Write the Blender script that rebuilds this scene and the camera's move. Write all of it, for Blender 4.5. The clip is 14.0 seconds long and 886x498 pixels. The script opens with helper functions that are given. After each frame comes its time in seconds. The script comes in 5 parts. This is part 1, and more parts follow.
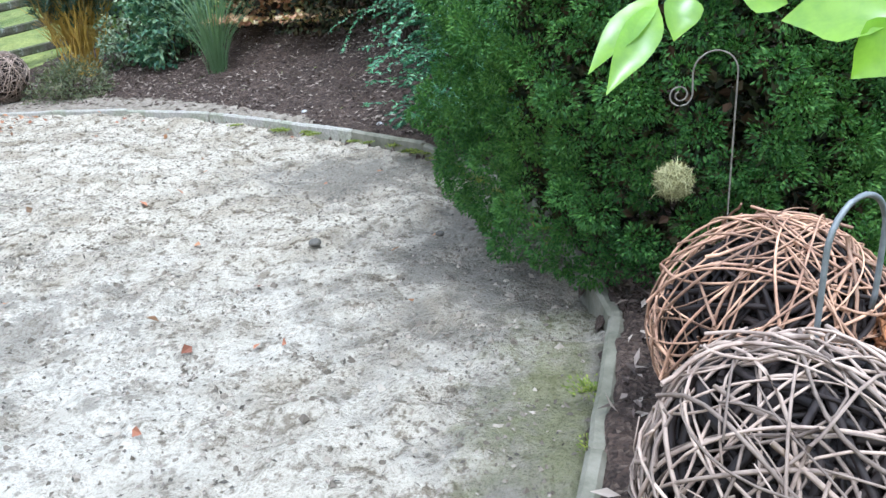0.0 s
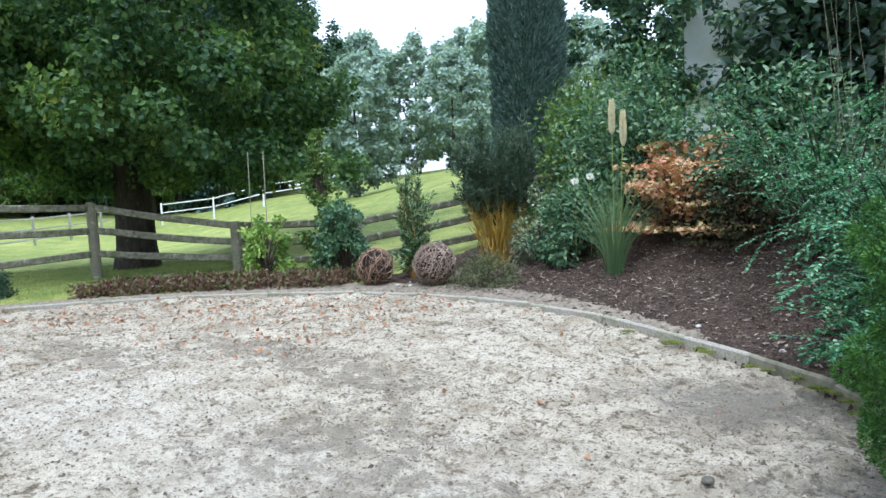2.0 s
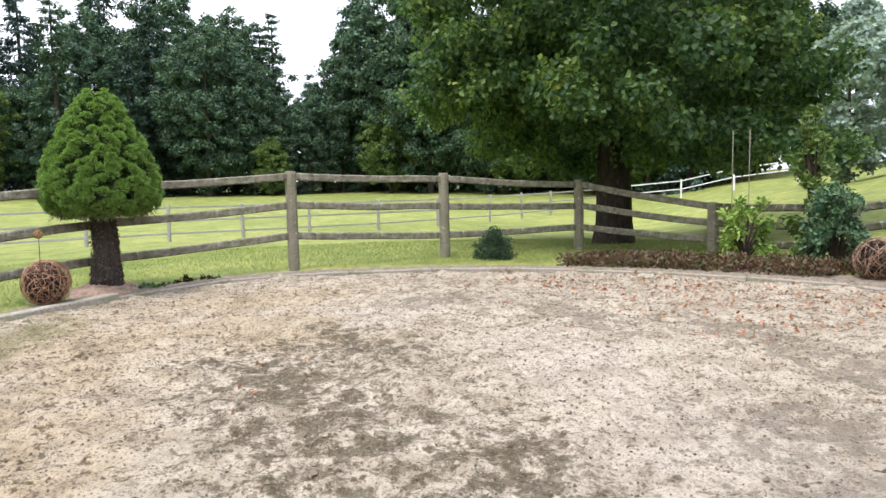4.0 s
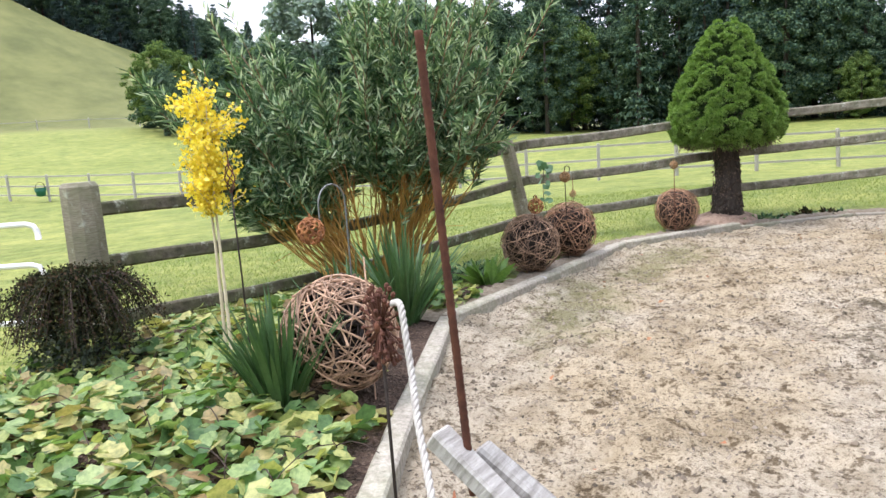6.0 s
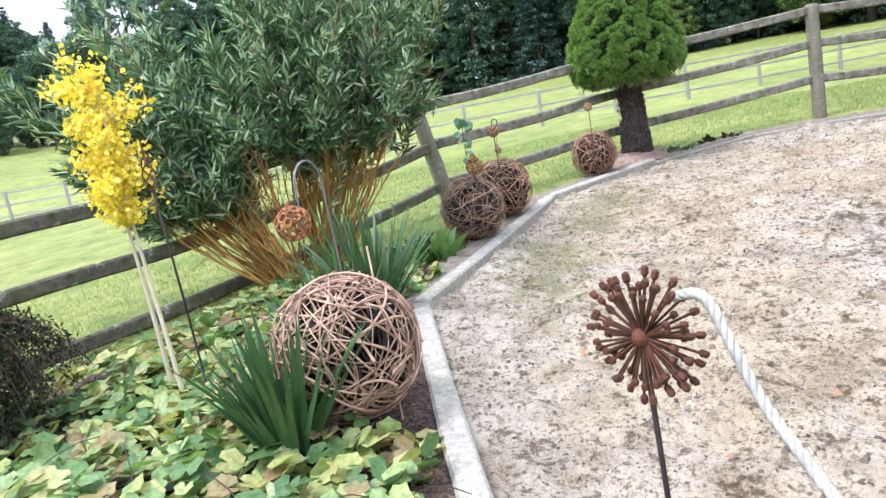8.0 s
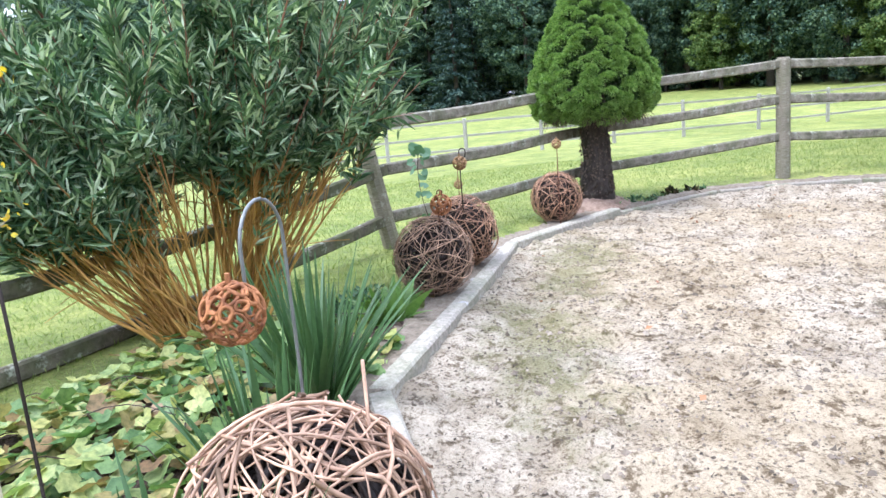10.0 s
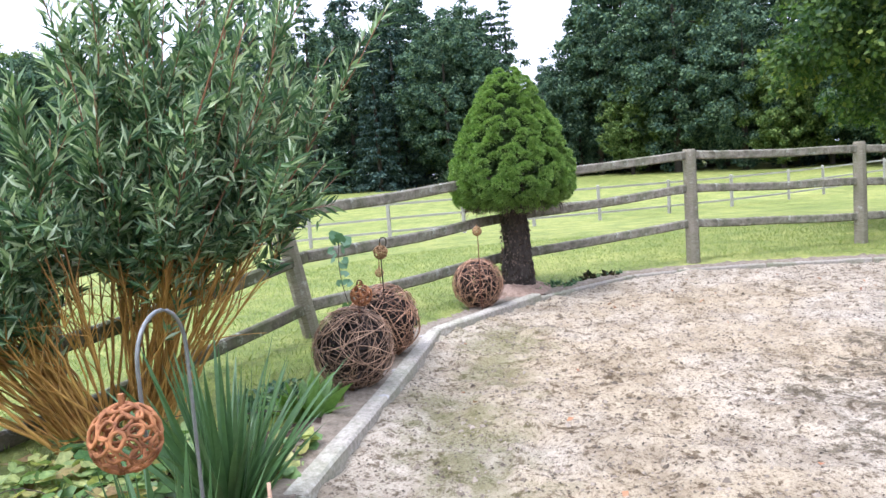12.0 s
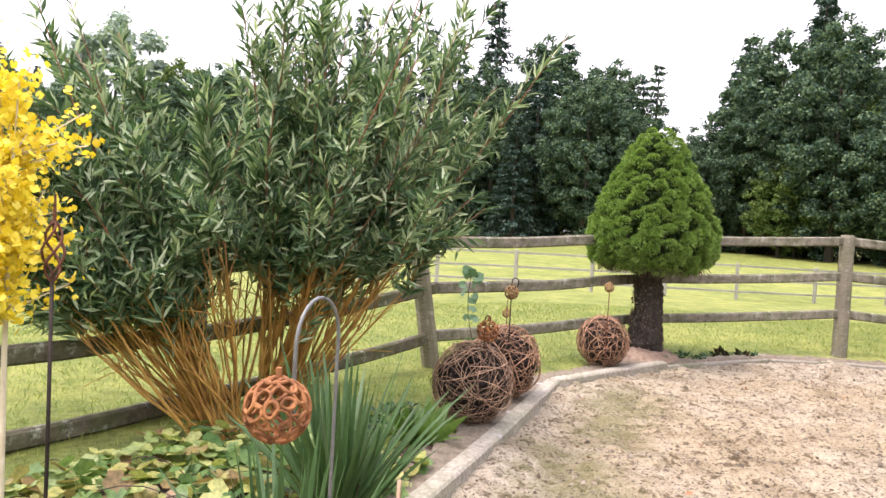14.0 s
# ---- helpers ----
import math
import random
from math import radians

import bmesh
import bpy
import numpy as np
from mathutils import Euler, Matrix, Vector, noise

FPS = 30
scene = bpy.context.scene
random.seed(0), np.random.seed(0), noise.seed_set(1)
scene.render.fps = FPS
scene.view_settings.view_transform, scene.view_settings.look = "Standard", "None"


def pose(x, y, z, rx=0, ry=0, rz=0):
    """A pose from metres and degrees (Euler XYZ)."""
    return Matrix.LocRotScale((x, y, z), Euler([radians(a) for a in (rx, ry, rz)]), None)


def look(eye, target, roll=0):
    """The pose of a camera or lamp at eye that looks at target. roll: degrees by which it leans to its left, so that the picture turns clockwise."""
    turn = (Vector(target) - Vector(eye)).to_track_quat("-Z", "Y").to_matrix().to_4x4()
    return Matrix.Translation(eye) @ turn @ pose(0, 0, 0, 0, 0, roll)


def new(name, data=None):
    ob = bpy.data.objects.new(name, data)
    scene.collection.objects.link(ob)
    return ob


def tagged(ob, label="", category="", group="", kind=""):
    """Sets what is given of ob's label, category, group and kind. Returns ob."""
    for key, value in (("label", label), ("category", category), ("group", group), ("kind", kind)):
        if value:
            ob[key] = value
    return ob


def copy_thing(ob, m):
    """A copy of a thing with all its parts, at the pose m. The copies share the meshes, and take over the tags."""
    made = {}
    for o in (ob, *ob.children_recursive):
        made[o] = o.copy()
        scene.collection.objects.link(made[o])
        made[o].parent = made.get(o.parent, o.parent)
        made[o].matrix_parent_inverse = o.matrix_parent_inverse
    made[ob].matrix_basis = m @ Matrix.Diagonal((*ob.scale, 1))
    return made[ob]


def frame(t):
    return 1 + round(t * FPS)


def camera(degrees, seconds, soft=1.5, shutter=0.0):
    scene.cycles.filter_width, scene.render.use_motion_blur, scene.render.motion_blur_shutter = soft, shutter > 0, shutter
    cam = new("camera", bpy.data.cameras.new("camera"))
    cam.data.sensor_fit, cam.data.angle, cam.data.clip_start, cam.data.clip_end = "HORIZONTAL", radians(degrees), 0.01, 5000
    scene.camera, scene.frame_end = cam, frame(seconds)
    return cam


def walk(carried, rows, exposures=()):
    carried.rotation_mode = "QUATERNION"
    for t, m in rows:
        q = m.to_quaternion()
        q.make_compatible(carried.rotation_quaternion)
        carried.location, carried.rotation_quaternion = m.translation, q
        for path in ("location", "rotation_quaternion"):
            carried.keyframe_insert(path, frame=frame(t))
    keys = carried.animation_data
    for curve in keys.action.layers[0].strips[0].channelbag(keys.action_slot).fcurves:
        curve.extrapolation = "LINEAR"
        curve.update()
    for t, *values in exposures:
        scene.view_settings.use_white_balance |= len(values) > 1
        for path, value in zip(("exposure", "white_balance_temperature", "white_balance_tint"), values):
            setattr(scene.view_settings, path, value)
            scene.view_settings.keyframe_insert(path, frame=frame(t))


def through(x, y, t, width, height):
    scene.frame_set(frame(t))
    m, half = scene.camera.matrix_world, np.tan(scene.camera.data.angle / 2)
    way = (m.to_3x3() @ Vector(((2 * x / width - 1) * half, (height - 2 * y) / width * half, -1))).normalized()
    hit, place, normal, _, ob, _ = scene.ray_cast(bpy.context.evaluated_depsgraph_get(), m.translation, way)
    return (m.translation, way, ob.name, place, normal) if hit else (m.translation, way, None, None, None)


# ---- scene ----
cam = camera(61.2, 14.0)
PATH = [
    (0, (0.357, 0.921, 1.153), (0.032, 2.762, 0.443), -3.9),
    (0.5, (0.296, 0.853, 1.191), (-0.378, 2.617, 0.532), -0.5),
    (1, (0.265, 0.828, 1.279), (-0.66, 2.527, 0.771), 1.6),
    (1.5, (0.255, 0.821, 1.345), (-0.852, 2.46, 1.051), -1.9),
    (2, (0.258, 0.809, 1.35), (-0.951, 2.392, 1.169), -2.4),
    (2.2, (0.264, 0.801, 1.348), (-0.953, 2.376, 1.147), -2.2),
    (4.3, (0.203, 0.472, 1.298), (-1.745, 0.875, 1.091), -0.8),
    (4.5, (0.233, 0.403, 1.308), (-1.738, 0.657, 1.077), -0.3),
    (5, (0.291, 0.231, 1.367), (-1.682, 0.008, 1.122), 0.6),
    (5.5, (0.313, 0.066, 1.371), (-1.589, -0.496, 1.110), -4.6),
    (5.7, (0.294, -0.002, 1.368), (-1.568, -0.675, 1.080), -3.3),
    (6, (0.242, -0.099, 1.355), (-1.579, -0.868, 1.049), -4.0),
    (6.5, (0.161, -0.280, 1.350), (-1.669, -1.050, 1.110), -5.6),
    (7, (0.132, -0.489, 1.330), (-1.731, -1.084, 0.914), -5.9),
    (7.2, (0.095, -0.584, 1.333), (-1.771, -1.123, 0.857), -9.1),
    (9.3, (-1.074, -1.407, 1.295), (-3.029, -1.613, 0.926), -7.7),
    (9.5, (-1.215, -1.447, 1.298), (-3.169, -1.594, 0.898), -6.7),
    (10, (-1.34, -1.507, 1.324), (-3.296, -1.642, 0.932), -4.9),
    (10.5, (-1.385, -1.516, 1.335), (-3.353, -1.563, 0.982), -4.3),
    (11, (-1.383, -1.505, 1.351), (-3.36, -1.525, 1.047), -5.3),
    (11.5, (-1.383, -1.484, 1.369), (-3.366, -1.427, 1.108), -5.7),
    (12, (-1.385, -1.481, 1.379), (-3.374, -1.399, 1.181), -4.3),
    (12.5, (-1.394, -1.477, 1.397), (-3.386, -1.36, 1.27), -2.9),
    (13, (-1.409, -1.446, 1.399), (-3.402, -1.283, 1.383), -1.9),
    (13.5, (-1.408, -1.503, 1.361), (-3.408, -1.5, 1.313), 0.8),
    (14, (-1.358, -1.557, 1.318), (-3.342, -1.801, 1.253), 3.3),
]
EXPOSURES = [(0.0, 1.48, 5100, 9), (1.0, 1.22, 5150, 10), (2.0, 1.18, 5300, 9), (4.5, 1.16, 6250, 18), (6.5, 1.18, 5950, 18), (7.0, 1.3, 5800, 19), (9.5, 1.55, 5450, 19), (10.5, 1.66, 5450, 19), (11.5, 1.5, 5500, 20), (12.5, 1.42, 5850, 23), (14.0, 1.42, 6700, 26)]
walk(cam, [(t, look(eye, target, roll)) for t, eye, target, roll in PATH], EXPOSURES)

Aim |
Output an exact copy of the material, with the pictures removed.

Full answer |
Write the Blender script that rebuilds this scene and the camera's move. Write all of it, for Blender 4.5. The clip is 14.0 seconds long and 886x498 pixels. The script opens with helper functions that are given. After each frame comes its time in seconds. The script comes in 5 parts. This is part 1, and more parts follow.
0.0 s
2.0 s
4.0 s
6.0 s
8.0 s
10.0 s
12.0 s
14.0 s
# ---- helpers ----
import math
import random
from math import radians

import bmesh
import bpy
import numpy as np
from mathutils import Euler, Matrix, Vector, noise

FPS = 30
scene = bpy.context.scene
random.seed(0), np.random.seed(0), noise.seed_set(1)
scene.render.fps = FPS
scene.view_settings.view_transform, scene.view_settings.look = "Standard", "None"


def pose(x, y, z, rx=0, ry=0, rz=0):
    """A pose from metres and degrees (Euler XYZ)."""
    return Matrix.LocRotScale((x, y, z), Euler([radians(a) for a in (rx, ry, rz)]), None)


def look(eye, target, roll=0):
    """The pose of a camera or lamp at eye that looks at target. roll: degrees by which it leans to its left, so that the picture turns clockwise."""
    turn = (Vector(target) - Vector(eye)).to_track_quat("-Z", "Y").to_matrix().to_4x4()
    return Matrix.Translation(eye) @ turn @ pose(0, 0, 0, 0, 0, roll)


def new(name, data=None):
    ob = bpy.data.objects.new(name, data)
    scene.collection.objects.link(ob)
    return ob


def tagged(ob, label="", category="", group="", kind=""):
    """Sets what is given of ob's label, category, group and kind. Returns ob."""
    for key, value in (("label", label), ("category", category), ("group", group), ("kind", kind)):
        if value:
            ob[key] = value
    return ob


def copy_thing(ob, m):
    """A copy of a thing with all its parts, at the pose m. The copies share the meshes, and take over the tags."""
    made = {}
    for o in (ob, *ob.children_recursive):
        made[o] = o.copy()
        scene.collection.objects.link(made[o])
        made[o].parent = made.get(o.parent, o.parent)
        made[o].matrix_parent_inverse = o.matrix_parent_inverse
    made[ob].matrix_basis = m @ Matrix.Diagonal((*ob.scale, 1))
    return made[ob]


def frame(t):
    return 1 + round(t * FPS)


def camera(degrees, seconds, soft=1.5, shutter=0.0):
    scene.cycles.filter_width, scene.render.use_motion_blur, scene.render.motion_blur_shutter = soft, shutter > 0, shutter
    cam = new("camera", bpy.data.cameras.new("camera"))
    cam.data.sensor_fit, cam.data.angle, cam.data.clip_start, cam.data.clip_end = "HORIZONTAL", radians(degrees), 0.01, 5000
    scene.camera, scene.frame_end = cam, frame(seconds)
    return cam


def walk(carried, rows, exposures=()):
    carried.rotation_mode = "QUATERNION"
    for t, m in rows:
        q = m.to_quaternion()
        q.make_compatible(carried.rotation_quaternion)
        carried.location, carried.rotation_quaternion = m.translation, q
        for path in ("location", "rotation_quaternion"):
            carried.keyframe_insert(path, frame=frame(t))
    keys = carried.animation_data
    for curve in keys.action.layers[0].strips[0].channelbag(keys.action_slot).fcurves:
        curve.extrapolation = "LINEAR"
        curve.update()
    for t, *values in exposures:
        scene.view_settings.use_white_balance |= len(values) > 1
        for path, value in zip(("exposure", "white_balance_temperature", "white_balance_tint"), values):
            setattr(scene.view_settings, path, value)
            scene.view_settings.keyframe_insert(path, frame=frame(t))


def through(x, y, t, width, height):
    scene.frame_set(frame(t))
    m, half = scene.camera.matrix_world, np.tan(scene.camera.data.angle / 2)
    way = (m.to_3x3() @ Vector(((2 * x / width - 1) * half, (height - 2 * y) / width * half, -1))).normalized()
    hit, place, normal, _, ob, _ = scene.ray_cast(bpy.context.evaluated_depsgraph_get(), m.translation, way)
    return (m.translation, way, ob.name, place, normal) if hit else (m.translation, way, None, None, None)


# ---- scene ----
cam = camera(61.2, 14.0)
PATH = [
    (0, (0.357, 0.921, 1.153), (0.032, 2.762, 0.443), -3.9),
    (0.5, (0.296, 0.853, 1.191), (-0.378, 2.617, 0.532), -0.5),
    (1, (0.265, 0.828, 1.279), (-0.66, 2.527, 0.771), 1.6),
    (1.5, (0.255, 0.821, 1.345), (-0.852, 2.46, 1.051), -1.9),
    (2, (0.258, 0.809, 1.35), (-0.951, 2.392, 1.169), -2.4),
    (2.2, (0.264, 0.801, 1.348), (-0.953, 2.376, 1.147), -2.2),
    (4.3, (0.203, 0.472, 1.298), (-1.745, 0.875, 1.091), -0.8),
    (4.5, (0.233, 0.403, 1.308), (-1.738, 0.657, 1.077), -0.3),
    (5, (0.291, 0.231, 1.367), (-1.682, 0.008, 1.122), 0.6),
    (5.5, (0.313, 0.066, 1.371), (-1.589, -0.496, 1.110), -4.6),
    (5.7, (0.294, -0.002, 1.368), (-1.568, -0.675, 1.080), -3.3),
    (6, (0.242, -0.099, 1.355), (-1.579, -0.868, 1.049), -4.0),
    (6.5, (0.161, -0.280, 1.350), (-1.669, -1.050, 1.110), -5.6),
    (7, (0.132, -0.489, 1.330), (-1.731, -1.084, 0.914), -5.9),
    (7.2, (0.095, -0.584, 1.333), (-1.771, -1.123, 0.857), -9.1),
    (9.3, (-1.074, -1.407, 1.295), (-3.029, -1.613, 0.926), -7.7),
    (9.5, (-1.215, -1.447, 1.298), (-3.169, -1.594, 0.898), -6.7),
    (10, (-1.34, -1.507, 1.324), (-3.296, -1.642, 0.932), -4.9),
    (10.5, (-1.385, -1.516, 1.335), (-3.353, -1.563, 0.982), -4.3),
    (11, (-1.383, -1.505, 1.351), (-3.36, -1.525, 1.047), -5.3),
    (11.5, (-1.383, -1.484, 1.369), (-3.366, -1.427, 1.108), -5.7),
    (12, (-1.385, -1.481, 1.379), (-3.374, -1.399, 1.181), -4.3),
    (12.5, (-1.394, -1.477, 1.397), (-3.386, -1.36, 1.27), -2.9),
    (13, (-1.409, -1.446, 1.399), (-3.402, -1.283, 1.383), -1.9),
    (13.5, (-1.408, -1.503, 1.361), (-3.408, -1.5, 1.313), 0.8),
    (14, (-1.358, -1.557, 1.318), (-3.342, -1.801, 1.253), 3.3),
]
EXPOSURES = [(0.0, 1.48, 5100, 9), (1.0, 1.22, 5150, 10), (2.0, 1.18, 5300, 9), (4.5, 1.16, 6250, 18), (6.5, 1.18, 5950, 18), (7.0, 1.3, 5800, 19), (9.5, 1.55, 5450, 19), (10.5, 1.66, 5450, 19), (11.5, 1.5, 5500, 20), (12.5, 1.42, 5850, 23), (14.0, 1.42, 6700, 26)]
walk(cam, [(t, look(eye, target, roll)) for t, eye, target, roll in PATH], EXPOSURES)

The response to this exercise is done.